Pull every line containing "parts" out of the material below.
── Data for this task
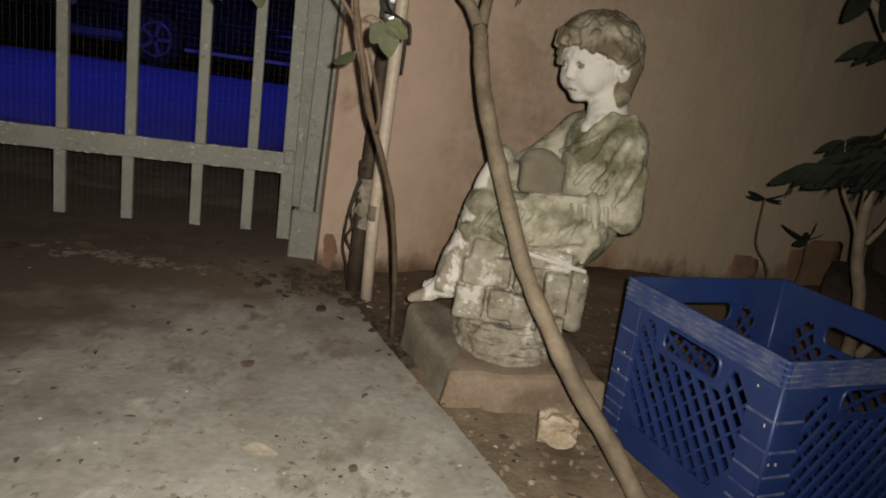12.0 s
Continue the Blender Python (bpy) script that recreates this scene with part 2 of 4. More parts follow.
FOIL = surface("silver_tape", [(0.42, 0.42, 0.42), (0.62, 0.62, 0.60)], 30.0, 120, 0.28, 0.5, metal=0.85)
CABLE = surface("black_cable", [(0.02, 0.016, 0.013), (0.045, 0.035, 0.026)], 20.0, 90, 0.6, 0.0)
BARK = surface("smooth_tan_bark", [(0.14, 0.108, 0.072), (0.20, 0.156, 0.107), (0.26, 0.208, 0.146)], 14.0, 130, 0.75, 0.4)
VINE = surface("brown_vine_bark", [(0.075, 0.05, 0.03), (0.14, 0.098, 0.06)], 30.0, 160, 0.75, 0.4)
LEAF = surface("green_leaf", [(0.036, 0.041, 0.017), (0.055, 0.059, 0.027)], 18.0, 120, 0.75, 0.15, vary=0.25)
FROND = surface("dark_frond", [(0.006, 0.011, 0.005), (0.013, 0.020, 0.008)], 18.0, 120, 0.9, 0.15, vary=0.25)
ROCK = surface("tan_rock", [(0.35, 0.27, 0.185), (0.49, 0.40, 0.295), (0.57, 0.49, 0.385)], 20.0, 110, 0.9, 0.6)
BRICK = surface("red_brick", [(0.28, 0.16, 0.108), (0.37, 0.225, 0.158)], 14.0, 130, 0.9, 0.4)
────
── Data for this task
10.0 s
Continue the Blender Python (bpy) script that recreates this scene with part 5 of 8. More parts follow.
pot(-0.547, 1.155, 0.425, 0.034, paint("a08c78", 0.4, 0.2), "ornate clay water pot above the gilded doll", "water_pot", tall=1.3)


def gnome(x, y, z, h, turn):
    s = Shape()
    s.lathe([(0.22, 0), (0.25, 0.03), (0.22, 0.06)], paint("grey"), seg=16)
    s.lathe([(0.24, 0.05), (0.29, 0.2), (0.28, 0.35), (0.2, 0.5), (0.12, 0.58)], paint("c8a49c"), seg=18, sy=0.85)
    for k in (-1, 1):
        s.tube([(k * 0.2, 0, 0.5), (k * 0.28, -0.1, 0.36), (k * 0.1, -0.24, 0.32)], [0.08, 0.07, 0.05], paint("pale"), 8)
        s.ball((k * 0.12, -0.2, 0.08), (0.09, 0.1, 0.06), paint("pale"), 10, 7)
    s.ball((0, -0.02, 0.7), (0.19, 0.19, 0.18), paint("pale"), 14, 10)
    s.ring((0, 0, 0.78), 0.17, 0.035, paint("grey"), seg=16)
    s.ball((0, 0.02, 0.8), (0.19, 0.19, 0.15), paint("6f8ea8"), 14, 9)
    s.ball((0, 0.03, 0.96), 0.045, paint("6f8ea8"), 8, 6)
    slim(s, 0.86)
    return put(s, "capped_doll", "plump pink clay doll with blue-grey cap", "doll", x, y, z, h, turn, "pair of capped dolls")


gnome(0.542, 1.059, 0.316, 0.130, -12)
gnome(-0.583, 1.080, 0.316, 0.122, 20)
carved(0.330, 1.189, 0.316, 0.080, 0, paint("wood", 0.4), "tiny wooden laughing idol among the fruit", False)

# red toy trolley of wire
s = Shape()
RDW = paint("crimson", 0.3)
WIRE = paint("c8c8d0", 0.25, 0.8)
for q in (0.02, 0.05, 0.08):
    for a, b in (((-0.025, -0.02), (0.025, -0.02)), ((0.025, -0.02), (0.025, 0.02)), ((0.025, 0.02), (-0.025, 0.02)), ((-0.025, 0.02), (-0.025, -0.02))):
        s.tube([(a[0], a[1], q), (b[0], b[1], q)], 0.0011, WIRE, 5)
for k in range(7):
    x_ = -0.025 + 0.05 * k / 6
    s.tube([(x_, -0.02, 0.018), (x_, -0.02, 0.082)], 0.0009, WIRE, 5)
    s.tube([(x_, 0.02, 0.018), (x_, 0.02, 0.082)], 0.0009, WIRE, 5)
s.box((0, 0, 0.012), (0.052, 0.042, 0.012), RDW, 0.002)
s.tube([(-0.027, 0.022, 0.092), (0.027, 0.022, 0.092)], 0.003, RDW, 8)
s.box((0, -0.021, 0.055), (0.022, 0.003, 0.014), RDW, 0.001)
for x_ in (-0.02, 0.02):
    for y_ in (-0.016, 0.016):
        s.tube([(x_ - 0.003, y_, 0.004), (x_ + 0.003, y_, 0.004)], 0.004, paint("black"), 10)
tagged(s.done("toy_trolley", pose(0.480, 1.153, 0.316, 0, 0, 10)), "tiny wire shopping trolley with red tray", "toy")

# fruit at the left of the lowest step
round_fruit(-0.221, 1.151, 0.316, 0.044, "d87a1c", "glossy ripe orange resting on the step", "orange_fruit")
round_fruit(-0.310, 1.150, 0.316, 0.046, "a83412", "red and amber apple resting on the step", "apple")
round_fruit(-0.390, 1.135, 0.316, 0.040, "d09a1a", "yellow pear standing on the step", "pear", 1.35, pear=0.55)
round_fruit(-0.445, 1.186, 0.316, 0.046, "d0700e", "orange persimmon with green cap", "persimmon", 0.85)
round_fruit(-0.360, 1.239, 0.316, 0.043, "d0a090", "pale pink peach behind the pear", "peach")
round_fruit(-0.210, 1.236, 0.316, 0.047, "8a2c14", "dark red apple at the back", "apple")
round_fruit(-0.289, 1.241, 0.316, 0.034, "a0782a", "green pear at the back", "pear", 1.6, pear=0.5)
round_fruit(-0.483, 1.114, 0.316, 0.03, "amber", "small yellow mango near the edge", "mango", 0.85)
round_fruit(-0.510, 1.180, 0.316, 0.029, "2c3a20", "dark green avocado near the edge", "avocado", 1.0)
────
▶ Result
Continue the Blender Python (bpy) script that recreates this scene with part 2 of 4. More parts follow.
Continue the Blender Python (bpy) script that recreates this scene with part 5 of 8. More parts follow.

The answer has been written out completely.